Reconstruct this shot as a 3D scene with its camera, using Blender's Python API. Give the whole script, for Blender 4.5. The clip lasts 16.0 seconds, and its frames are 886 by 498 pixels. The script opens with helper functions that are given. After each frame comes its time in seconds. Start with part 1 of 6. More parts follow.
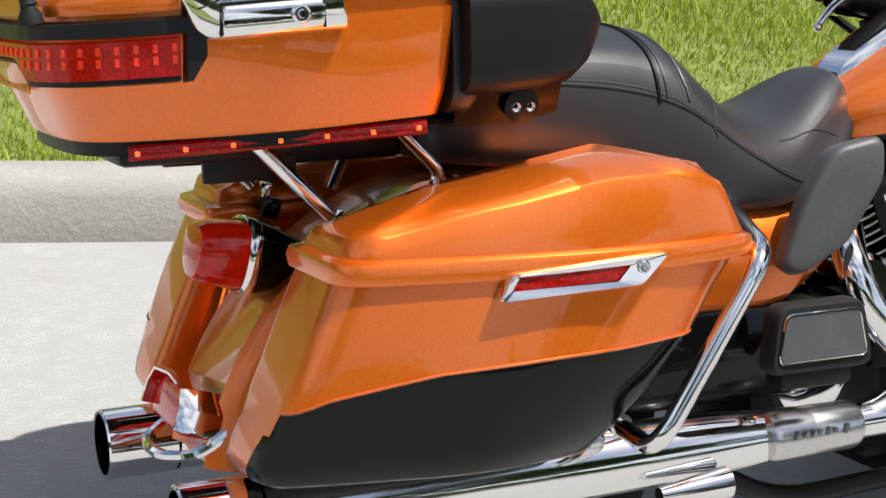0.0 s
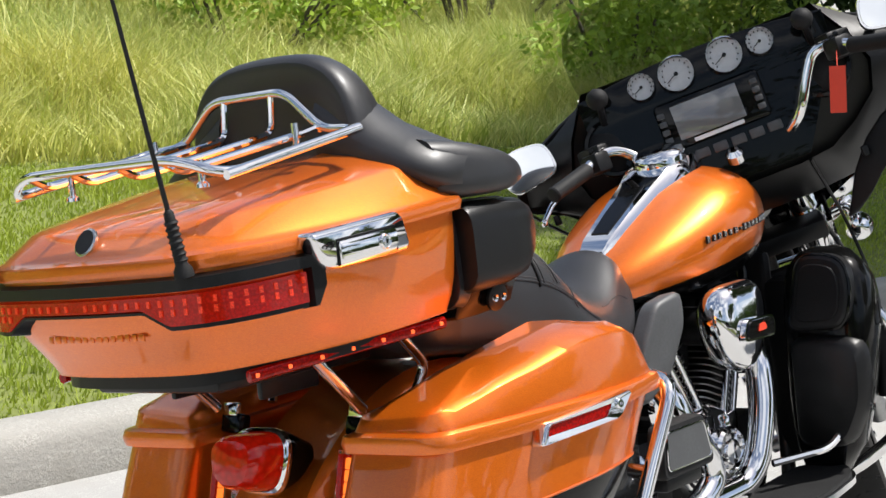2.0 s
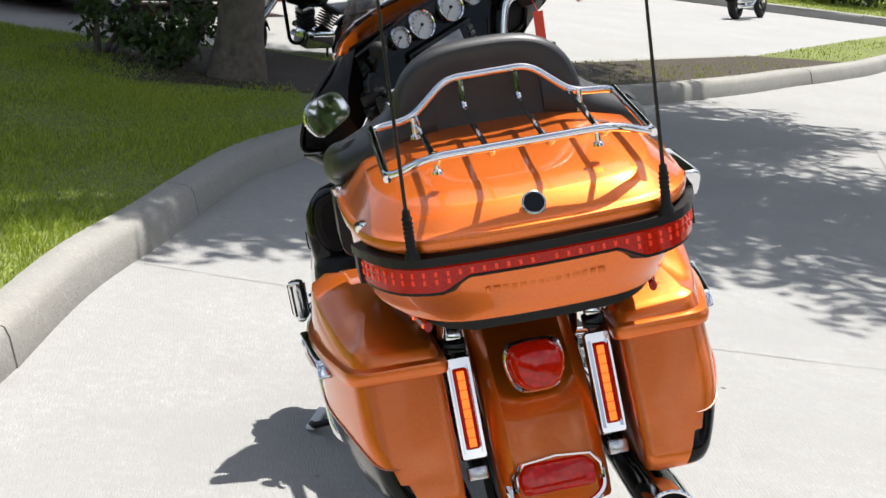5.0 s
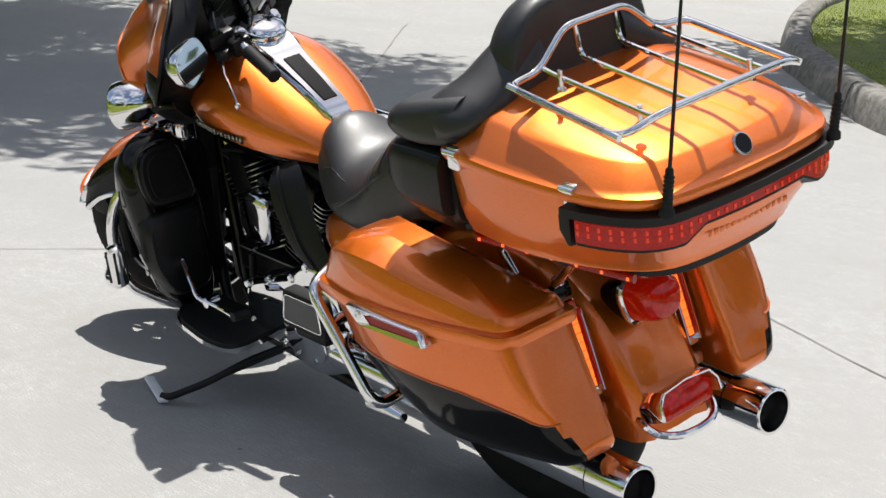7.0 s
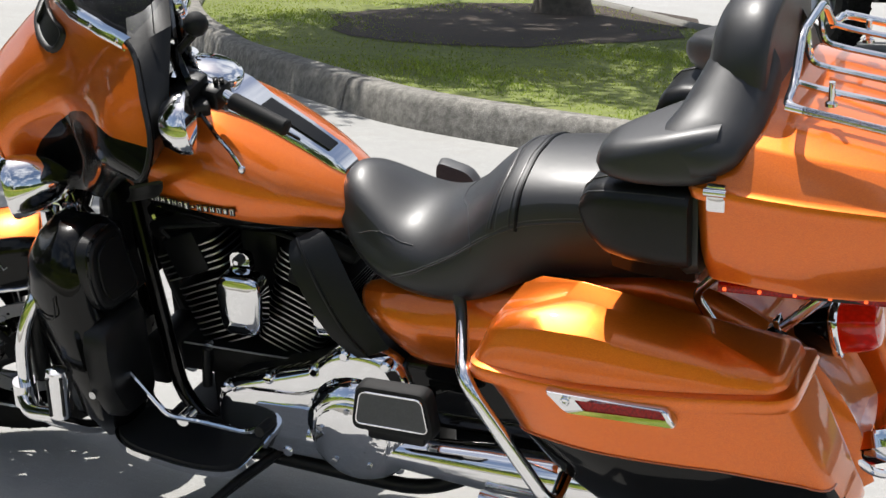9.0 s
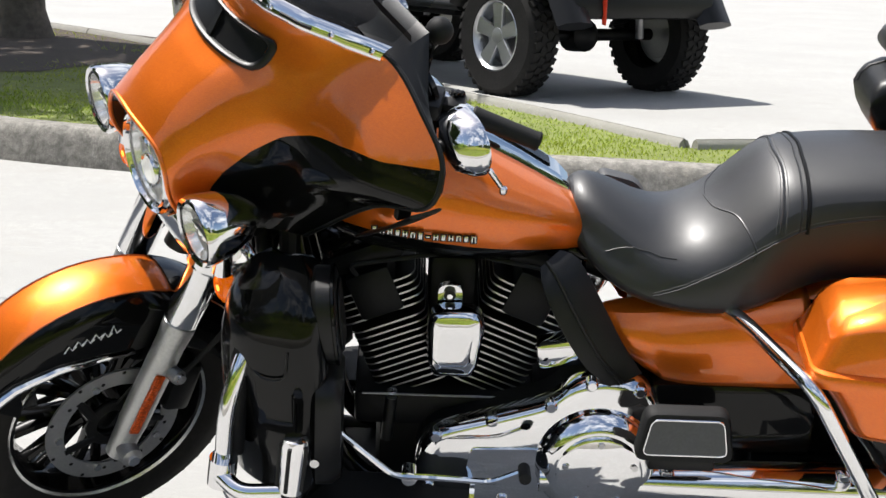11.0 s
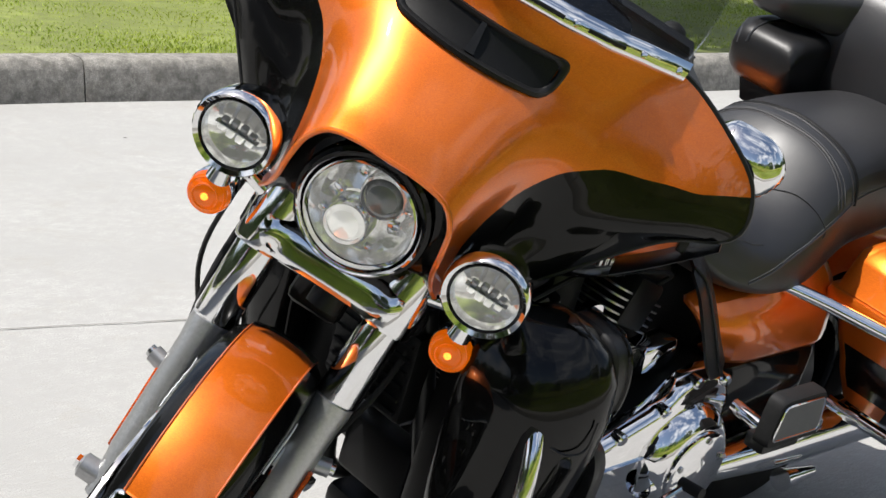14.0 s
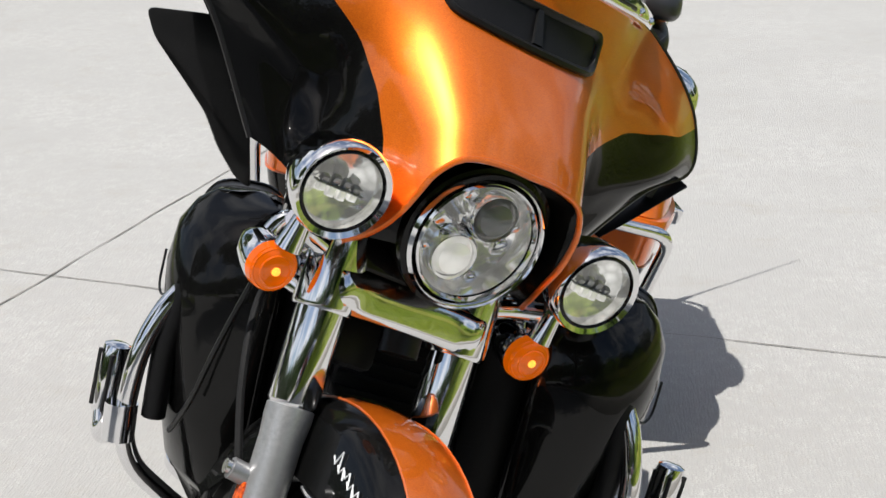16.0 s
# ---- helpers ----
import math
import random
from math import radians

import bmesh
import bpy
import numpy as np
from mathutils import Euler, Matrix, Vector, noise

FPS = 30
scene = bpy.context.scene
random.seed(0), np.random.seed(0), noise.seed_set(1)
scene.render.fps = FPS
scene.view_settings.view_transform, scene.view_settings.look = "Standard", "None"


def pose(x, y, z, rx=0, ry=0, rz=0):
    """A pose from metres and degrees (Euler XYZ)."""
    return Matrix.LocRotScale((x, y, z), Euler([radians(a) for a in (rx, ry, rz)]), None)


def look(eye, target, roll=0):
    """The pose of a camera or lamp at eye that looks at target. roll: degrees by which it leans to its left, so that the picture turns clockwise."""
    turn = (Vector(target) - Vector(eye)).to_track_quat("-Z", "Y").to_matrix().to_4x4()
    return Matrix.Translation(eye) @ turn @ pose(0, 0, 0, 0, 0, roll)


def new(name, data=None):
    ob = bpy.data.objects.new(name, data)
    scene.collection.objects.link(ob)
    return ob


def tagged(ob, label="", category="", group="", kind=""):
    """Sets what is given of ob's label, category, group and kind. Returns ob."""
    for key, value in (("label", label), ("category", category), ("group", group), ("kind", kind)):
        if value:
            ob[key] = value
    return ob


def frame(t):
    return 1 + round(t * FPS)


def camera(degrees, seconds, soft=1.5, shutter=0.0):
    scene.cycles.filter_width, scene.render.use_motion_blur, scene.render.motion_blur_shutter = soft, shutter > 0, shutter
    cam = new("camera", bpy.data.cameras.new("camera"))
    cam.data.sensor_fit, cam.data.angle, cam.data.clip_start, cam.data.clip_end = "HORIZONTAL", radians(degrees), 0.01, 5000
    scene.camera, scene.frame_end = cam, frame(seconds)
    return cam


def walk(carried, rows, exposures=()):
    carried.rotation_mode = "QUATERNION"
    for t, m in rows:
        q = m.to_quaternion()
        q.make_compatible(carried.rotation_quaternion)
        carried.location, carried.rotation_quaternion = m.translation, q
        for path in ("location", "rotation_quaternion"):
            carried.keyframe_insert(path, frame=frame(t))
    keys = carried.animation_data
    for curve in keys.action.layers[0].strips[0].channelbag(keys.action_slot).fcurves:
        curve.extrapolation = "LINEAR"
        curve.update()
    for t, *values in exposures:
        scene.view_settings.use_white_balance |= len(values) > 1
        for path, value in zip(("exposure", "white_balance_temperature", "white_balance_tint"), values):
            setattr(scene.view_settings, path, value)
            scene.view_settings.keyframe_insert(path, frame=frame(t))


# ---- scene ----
from mathutils.bvhtree import BVHTree
cam = camera(28.389, 16.0)
PATH = [
    (0, (-0.8834, -2.1082, 1.6680), (0.1187, -0.0343, 0.6958), 5.486),
    (0.5, (-1.0827, -2.2565, 1.7264), (0.1122, -0.2310, 0.8784), 6.034),
    (1, (-1.4033, -2.3260, 1.7378), (0.0256, -0.4034, 1.0222), 6.168),
    (1.5, (-1.7869, -2.1606, 1.6936), (-0.1120, -0.4073, 1.0848), 5.266),
    (2, (-2.1789, -1.8460, 1.6709), (-0.2711, -0.3276, 1.1191), 4.195),
    (2.5, (-2.7406, -1.5295, 1.7123), (-0.6191, -0.3143, 1.1906), 4.606),
    (3, (-3.1275, -1.1075, 1.7053), (-0.8392, -0.2282, 1.2150), 5.279),
    (3.5, (-3.4516, -0.6104, 1.6847), (-1.0574, -0.0646, 1.2160), 4.773),
    (4, (-3.5999, -0.0847, 1.6516), (-1.1522, 0.1084, 1.1807), 5.553),
    (4.5, (-3.6638, 0.4754, 1.6288), (-1.2154, 0.3125, 1.1509), 7.147),
    (4.7, (-3.6715, 0.6449, 1.6112), (-1.2317, 0.4061, 1.1210), 6.578),
    (6.8, (-2.8084, 2.7962, 1.6436), (-0.9022, 1.2954, 1.0399), 4.315),
    (7, (-2.6150, 2.9281, 1.6153), (-0.7881, 1.3315, 1.0126), 4.539),
    (7.5, (-2.1011, 3.1819, 1.5651), (-0.4901, 1.3739, 0.9444), 4.749),
    (8, (-1.5952, 3.3125, 1.5415), (-0.2011, 1.3247, 0.9453), 4.338),
    (8.2, (-1.4071, 3.3706, 1.5376), (-0.1070, 1.3180, 0.9488), 3.964),
    (10.3, (0.5761, 3.6513, 1.3610), (0.8897, 1.2160, 0.8957), 1.617),
    (10.5, (0.7598, 3.6602, 1.3639), (0.9767, 1.2140, 0.8958), 1.930),
    (11, (1.2492, 3.6116, 1.3325), (1.1884, 1.1550, 0.8725), 2.396),
    (11.5, (1.6369, 3.4224, 1.3199), (1.3436, 0.9872, 0.8363), 2.425),
    (12, (1.9911, 3.2684, 1.3359), (1.4701, 0.8762, 0.8304), 3.029),
    (12.5, (2.4712, 3.0626, 1.3631), (1.6109, 0.7753, 0.8359), 4.195),
    (13, (2.8412, 2.8235, 1.3640), (1.6961, 0.6638, 0.8402), 4.573),
    (13.5, (3.2135, 2.5398, 1.4292), (1.7673, 0.5821, 0.8585), 5.297),
    (14, (3.5202, 2.1362, 1.4415), (1.7482, 0.4746, 0.8508), 5.691),
    (14.5, (3.7844, 1.7183, 1.4996), (1.7491, 0.4104, 0.8701), 4.789),
    (15, (3.9783, 1.3004, 1.5326), (1.7638, 0.3462, 0.8728), 2.830),
    (15.5, (4.0309, 0.9077, 1.5567), (1.7166, 0.2838, 0.8466), 1.178),
    (16, (4.0442, 0.4647, 1.4993), (1.6485, 0.2336, 0.8228), -0.232),
]
walk(cam, [(t, look(e, g, r)) for t, e, g, r in PATH], [(0, 0.24), (1.0, 0.37), (2.5, 0.32), (4.5, 0.36), (7.0, 0.18), (8.0, 0.11), (10.5, 0.47), (12.5, 0.48), (14.0, 0.26), (16.0, 0.08)])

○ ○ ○

* _GOAL OF THE EXERCISE_:
Make an exact copy of the listing above. Do not include the pictures.

* _ANSWER TO THE EXERCISE_:
Reconstruct this shot as a 3D scene with its camera, using Blender's Python API. Give the whole script, for Blender 4.5. The clip lasts 16.0 seconds, and its frames are 886 by 498 pixels. The script opens with helper functions that are given. After each frame comes its time in seconds. Start with part 1 of 6. More parts follow.
0.0 s
2.0 s
5.0 s
7.0 s
9.0 s
11.0 s
14.0 s
16.0 s
# ---- helpers ----
import math
import random
from math import radians

import bmesh
import bpy
import numpy as np
from mathutils import Euler, Matrix, Vector, noise

FPS = 30
scene = bpy.context.scene
random.seed(0), np.random.seed(0), noise.seed_set(1)
scene.render.fps = FPS
scene.view_settings.view_transform, scene.view_settings.look = "Standard", "None"


def pose(x, y, z, rx=0, ry=0, rz=0):
    """A pose from metres and degrees (Euler XYZ)."""
    return Matrix.LocRotScale((x, y, z), Euler([radians(a) for a in (rx, ry, rz)]), None)


def look(eye, target, roll=0):
    """The pose of a camera or lamp at eye that looks at target. roll: degrees by which it leans to its left, so that the picture turns clockwise."""
    turn = (Vector(target) - Vector(eye)).to_track_quat("-Z", "Y").to_matrix().to_4x4()
    return Matrix.Translation(eye) @ turn @ pose(0, 0, 0, 0, 0, roll)


def new(name, data=None):
    ob = bpy.data.objects.new(name, data)
    scene.collection.objects.link(ob)
    return ob


def tagged(ob, label="", category="", group="", kind=""):
    """Sets what is given of ob's label, category, group and kind. Returns ob."""
    for key, value in (("label", label), ("category", category), ("group", group), ("kind", kind)):
        if value:
            ob[key] = value
    return ob


def frame(t):
    return 1 + round(t * FPS)


def camera(degrees, seconds, soft=1.5, shutter=0.0):
    scene.cycles.filter_width, scene.render.use_motion_blur, scene.render.motion_blur_shutter = soft, shutter > 0, shutter
    cam = new("camera", bpy.data.cameras.new("camera"))
    cam.data.sensor_fit, cam.data.angle, cam.data.clip_start, cam.data.clip_end = "HORIZONTAL", radians(degrees), 0.01, 5000
    scene.camera, scene.frame_end = cam, frame(seconds)
    return cam


def walk(carried, rows, exposures=()):
    carried.rotation_mode = "QUATERNION"
    for t, m in rows:
        q = m.to_quaternion()
        q.make_compatible(carried.rotation_quaternion)
        carried.location, carried.rotation_quaternion = m.translation, q
        for path in ("location", "rotation_quaternion"):
            carried.keyframe_insert(path, frame=frame(t))
    keys = carried.animation_data
    for curve in keys.action.layers[0].strips[0].channelbag(keys.action_slot).fcurves:
        curve.extrapolation = "LINEAR"
        curve.update()
    for t, *values in exposures:
        scene.view_settings.use_white_balance |= len(values) > 1
        for path, value in zip(("exposure", "white_balance_temperature", "white_balance_tint"), values):
            setattr(scene.view_settings, path, value)
            scene.view_settings.keyframe_insert(path, frame=frame(t))


# ---- scene ----
from mathutils.bvhtree import BVHTree
cam = camera(28.389, 16.0)
PATH = [
    (0, (-0.8834, -2.1082, 1.6680), (0.1187, -0.0343, 0.6958), 5.486),
    (0.5, (-1.0827, -2.2565, 1.7264), (0.1122, -0.2310, 0.8784), 6.034),
    (1, (-1.4033, -2.3260, 1.7378), (0.0256, -0.4034, 1.0222), 6.168),
    (1.5, (-1.7869, -2.1606, 1.6936), (-0.1120, -0.4073, 1.0848), 5.266),
    (2, (-2.1789, -1.8460, 1.6709), (-0.2711, -0.3276, 1.1191), 4.195),
    (2.5, (-2.7406, -1.5295, 1.7123), (-0.6191, -0.3143, 1.1906), 4.606),
    (3, (-3.1275, -1.1075, 1.7053), (-0.8392, -0.2282, 1.2150), 5.279),
    (3.5, (-3.4516, -0.6104, 1.6847), (-1.0574, -0.0646, 1.2160), 4.773),
    (4, (-3.5999, -0.0847, 1.6516), (-1.1522, 0.1084, 1.1807), 5.553),
    (4.5, (-3.6638, 0.4754, 1.6288), (-1.2154, 0.3125, 1.1509), 7.147),
    (4.7, (-3.6715, 0.6449, 1.6112), (-1.2317, 0.4061, 1.1210), 6.578),
    (6.8, (-2.8084, 2.7962, 1.6436), (-0.9022, 1.2954, 1.0399), 4.315),
    (7, (-2.6150, 2.9281, 1.6153), (-0.7881, 1.3315, 1.0126), 4.539),
    (7.5, (-2.1011, 3.1819, 1.5651), (-0.4901, 1.3739, 0.9444), 4.749),
    (8, (-1.5952, 3.3125, 1.5415), (-0.2011, 1.3247, 0.9453), 4.338),
    (8.2, (-1.4071, 3.3706, 1.5376), (-0.1070, 1.3180, 0.9488), 3.964),
    (10.3, (0.5761, 3.6513, 1.3610), (0.8897, 1.2160, 0.8957), 1.617),
    (10.5, (0.7598, 3.6602, 1.3639), (0.9767, 1.2140, 0.8958), 1.930),
    (11, (1.2492, 3.6116, 1.3325), (1.1884, 1.1550, 0.8725), 2.396),
    (11.5, (1.6369, 3.4224, 1.3199), (1.3436, 0.9872, 0.8363), 2.425),
    (12, (1.9911, 3.2684, 1.3359), (1.4701, 0.8762, 0.8304), 3.029),
    (12.5, (2.4712, 3.0626, 1.3631), (1.6109, 0.7753, 0.8359), 4.195),
    (13, (2.8412, 2.8235, 1.3640), (1.6961, 0.6638, 0.8402), 4.573),
    (13.5, (3.2135, 2.5398, 1.4292), (1.7673, 0.5821, 0.8585), 5.297),
    (14, (3.5202, 2.1362, 1.4415), (1.7482, 0.4746, 0.8508), 5.691),
    (14.5, (3.7844, 1.7183, 1.4996), (1.7491, 0.4104, 0.8701), 4.789),
    (15, (3.9783, 1.3004, 1.5326), (1.7638, 0.3462, 0.8728), 2.830),
    (15.5, (4.0309, 0.9077, 1.5567), (1.7166, 0.2838, 0.8466), 1.178),
    (16, (4.0442, 0.4647, 1.4993), (1.6485, 0.2336, 0.8228), -0.232),
]
walk(cam, [(t, look(e, g, r)) for t, e, g, r in PATH], [(0, 0.24), (1.0, 0.37), (2.5, 0.32), (4.5, 0.36), (7.0, 0.18), (8.0, 0.11), (10.5, 0.47), (12.5, 0.48), (14.0, 0.26), (16.0, 0.08)])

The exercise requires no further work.